• [AIM]: Write out the entire listing below exactly as it appears, minus any pictures.
━━━━━ INFORMATION SHOWN ━━━━━
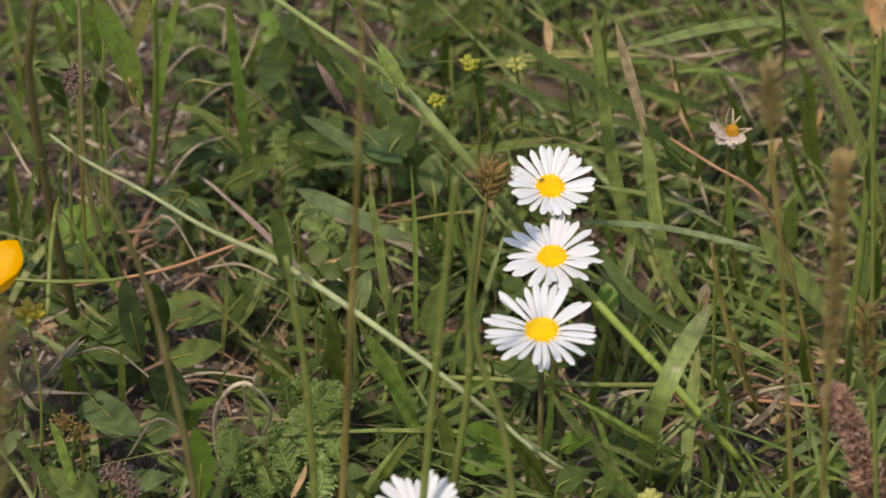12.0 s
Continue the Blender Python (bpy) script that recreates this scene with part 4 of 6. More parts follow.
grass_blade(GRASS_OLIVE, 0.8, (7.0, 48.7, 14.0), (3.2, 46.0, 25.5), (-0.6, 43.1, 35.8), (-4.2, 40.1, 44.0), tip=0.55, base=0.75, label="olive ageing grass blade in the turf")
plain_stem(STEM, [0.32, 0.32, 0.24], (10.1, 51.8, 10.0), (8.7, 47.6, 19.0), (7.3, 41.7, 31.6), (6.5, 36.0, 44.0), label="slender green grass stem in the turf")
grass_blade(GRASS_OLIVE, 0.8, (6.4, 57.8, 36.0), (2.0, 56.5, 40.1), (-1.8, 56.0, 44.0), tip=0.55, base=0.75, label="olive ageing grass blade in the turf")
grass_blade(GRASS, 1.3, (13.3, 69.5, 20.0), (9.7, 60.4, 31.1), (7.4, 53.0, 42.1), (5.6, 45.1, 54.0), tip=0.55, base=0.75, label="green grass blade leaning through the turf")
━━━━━
• [FULL RESPONSE]:
12.0 s
Continue the Blender Python (bpy) script that recreates this scene with part 4 of 6. More parts follow.
grass_blade(GRASS_OLIVE, 0.8, (7.0, 48.7, 14.0), (3.2, 46.0, 25.5), (-0.6, 43.1, 35.8), (-4.2, 40.1, 44.0), tip=0.55, base=0.75, label="olive ageing grass blade in the turf")
plain_stem(STEM, [0.32, 0.32, 0.24], (10.1, 51.8, 10.0), (8.7, 47.6, 19.0), (7.3, 41.7, 31.6), (6.5, 36.0, 44.0), label="slender green grass stem in the turf")
grass_blade(GRASS_OLIVE, 0.8, (6.4, 57.8, 36.0), (2.0, 56.5, 40.1), (-1.8, 56.0, 44.0), tip=0.55, base=0.75, label="olive ageing grass blade in the turf")
grass_blade(GRASS, 1.3, (13.3, 69.5, 20.0), (9.7, 60.4, 31.1), (7.4, 53.0, 42.1), (5.6, 45.1, 54.0), tip=0.55, base=0.75, label="green grass blade leaning through the turf")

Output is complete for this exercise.